Lines that include the word "parts" are the ones to copy.

**Records**
□ □ □

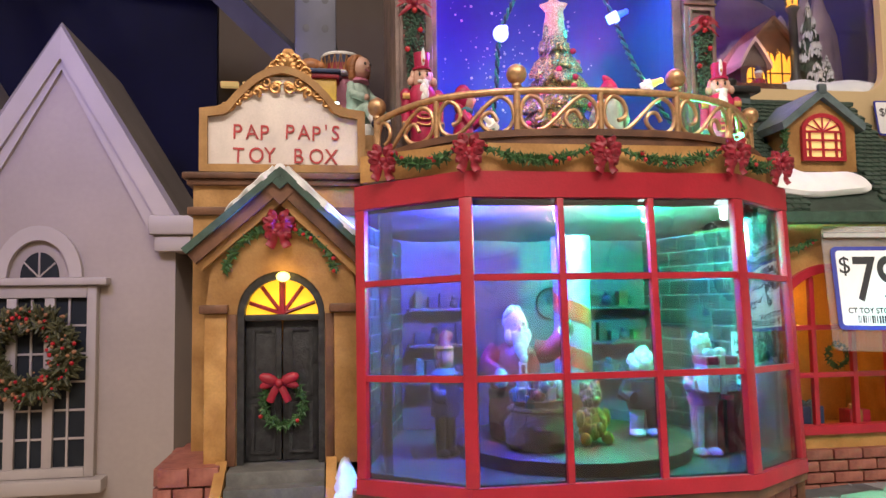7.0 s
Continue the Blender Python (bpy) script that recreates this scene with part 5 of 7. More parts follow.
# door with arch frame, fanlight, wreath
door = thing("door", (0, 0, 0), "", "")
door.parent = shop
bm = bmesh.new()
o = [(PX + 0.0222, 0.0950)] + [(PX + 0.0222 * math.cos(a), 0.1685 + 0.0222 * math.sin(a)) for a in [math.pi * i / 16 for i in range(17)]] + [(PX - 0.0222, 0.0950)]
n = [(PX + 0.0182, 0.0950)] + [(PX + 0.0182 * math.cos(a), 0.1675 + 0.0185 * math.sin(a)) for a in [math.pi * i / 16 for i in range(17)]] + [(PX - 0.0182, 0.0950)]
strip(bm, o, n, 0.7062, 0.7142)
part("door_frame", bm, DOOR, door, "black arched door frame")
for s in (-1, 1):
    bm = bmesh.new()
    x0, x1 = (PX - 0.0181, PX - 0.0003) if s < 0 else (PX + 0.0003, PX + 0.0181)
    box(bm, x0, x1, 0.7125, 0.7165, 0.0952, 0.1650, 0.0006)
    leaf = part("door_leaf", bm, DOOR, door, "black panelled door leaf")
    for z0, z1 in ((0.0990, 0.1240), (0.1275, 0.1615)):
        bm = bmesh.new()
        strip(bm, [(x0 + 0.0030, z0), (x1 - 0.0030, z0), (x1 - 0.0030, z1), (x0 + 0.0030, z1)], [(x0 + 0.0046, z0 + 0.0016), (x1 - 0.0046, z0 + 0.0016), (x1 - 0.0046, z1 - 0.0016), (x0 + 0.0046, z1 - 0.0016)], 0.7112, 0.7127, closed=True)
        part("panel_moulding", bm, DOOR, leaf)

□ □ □

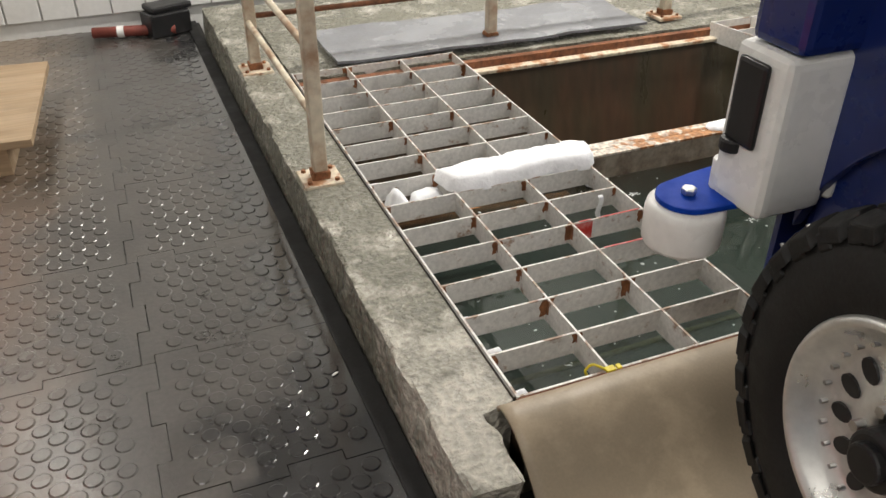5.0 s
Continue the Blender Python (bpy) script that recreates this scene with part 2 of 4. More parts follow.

□ □ □

**Task result**
Continue the Blender Python (bpy) script that recreates this scene with part 5 of 7. More parts follow.
Continue the Blender Python (bpy) script that recreates this scene with part 2 of 4. More parts follow.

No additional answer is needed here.